Problem
Scan the listing below and copy every line holding "that".

Supplied material
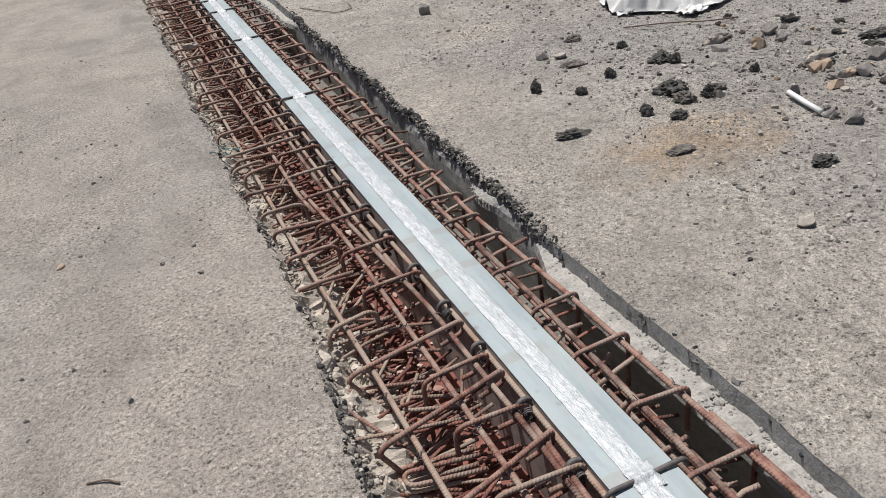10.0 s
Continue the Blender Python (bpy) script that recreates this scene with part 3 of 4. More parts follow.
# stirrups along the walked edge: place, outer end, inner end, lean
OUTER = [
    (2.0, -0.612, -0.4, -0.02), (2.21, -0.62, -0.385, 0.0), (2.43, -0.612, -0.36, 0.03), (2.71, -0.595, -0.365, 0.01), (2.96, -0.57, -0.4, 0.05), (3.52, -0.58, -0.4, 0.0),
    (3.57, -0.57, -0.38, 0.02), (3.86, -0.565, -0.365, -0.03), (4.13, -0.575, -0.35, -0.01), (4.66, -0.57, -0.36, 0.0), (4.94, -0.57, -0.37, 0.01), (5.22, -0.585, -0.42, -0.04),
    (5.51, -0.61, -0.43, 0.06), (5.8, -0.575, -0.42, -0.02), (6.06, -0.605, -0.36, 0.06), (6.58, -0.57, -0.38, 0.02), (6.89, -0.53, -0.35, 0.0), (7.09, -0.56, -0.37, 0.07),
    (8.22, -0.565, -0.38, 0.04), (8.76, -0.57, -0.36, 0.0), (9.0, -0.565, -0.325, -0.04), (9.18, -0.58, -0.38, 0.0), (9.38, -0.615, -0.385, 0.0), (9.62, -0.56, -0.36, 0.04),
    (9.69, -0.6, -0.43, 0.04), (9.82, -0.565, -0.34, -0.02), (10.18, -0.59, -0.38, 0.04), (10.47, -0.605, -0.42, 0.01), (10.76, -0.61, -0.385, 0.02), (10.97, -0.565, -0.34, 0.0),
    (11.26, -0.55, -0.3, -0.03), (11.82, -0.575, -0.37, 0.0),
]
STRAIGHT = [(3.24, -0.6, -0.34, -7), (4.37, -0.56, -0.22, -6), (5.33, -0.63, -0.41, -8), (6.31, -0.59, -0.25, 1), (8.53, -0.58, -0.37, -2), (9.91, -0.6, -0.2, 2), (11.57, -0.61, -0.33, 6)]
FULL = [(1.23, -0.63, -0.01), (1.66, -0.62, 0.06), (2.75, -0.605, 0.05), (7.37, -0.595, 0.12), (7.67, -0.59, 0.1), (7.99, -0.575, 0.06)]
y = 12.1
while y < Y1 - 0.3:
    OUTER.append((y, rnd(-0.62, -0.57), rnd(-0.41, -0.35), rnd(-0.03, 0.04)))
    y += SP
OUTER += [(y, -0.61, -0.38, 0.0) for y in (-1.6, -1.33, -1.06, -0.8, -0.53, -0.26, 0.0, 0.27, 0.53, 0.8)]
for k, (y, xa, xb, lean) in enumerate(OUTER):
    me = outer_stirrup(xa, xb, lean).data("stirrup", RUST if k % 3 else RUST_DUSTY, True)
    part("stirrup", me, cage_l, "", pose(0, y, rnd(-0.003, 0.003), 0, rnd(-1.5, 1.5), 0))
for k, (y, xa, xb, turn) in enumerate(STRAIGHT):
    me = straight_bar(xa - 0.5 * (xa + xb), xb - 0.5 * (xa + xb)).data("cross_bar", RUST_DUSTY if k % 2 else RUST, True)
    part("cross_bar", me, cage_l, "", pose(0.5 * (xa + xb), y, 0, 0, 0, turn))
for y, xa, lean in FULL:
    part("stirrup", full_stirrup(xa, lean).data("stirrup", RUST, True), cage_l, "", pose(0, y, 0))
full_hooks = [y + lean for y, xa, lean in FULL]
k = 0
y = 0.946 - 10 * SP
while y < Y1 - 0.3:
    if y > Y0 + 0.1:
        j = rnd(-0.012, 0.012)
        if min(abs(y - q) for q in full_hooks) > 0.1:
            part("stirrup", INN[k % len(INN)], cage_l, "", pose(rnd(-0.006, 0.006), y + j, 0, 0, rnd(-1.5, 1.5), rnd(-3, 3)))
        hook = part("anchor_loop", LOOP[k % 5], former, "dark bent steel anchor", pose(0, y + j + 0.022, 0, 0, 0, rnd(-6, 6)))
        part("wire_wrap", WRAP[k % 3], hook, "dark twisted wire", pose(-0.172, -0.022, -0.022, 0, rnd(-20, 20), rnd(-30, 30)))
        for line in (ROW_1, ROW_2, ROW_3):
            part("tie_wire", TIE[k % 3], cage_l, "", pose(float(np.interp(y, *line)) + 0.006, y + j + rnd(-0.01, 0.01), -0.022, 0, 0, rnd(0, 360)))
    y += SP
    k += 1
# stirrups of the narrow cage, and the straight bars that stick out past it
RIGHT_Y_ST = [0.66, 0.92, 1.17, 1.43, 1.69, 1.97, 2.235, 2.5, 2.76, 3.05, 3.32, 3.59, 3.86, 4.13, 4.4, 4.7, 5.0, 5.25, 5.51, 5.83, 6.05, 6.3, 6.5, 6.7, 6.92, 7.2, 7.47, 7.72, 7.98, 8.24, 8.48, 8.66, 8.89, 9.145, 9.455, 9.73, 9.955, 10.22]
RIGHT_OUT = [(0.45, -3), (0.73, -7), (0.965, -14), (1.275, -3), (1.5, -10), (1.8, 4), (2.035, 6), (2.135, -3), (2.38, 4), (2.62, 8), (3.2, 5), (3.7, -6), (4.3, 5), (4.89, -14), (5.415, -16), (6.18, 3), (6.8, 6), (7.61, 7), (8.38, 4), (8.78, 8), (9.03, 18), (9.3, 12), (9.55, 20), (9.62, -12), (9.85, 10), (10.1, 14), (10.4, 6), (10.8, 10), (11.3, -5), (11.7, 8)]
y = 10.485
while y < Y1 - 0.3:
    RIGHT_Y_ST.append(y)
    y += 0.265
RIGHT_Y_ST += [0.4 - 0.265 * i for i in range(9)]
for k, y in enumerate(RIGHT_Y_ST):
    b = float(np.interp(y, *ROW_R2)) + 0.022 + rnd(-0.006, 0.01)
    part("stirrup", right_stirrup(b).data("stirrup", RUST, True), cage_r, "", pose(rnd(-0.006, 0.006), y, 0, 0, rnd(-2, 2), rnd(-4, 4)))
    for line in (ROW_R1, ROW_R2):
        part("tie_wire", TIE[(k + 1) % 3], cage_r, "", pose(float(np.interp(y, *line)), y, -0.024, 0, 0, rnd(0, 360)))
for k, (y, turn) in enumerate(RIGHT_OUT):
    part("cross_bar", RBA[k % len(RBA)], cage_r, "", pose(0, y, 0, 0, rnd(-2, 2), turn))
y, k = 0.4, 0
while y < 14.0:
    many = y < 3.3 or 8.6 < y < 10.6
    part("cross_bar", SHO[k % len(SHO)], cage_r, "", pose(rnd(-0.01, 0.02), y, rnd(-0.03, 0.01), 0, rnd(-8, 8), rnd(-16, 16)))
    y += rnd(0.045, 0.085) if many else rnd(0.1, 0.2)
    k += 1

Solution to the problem
Continue the Blender Python (bpy) script that recreates this scene with part 3 of 4. More parts follow.
# stirrups of the narrow cage, and the straight bars that stick out past it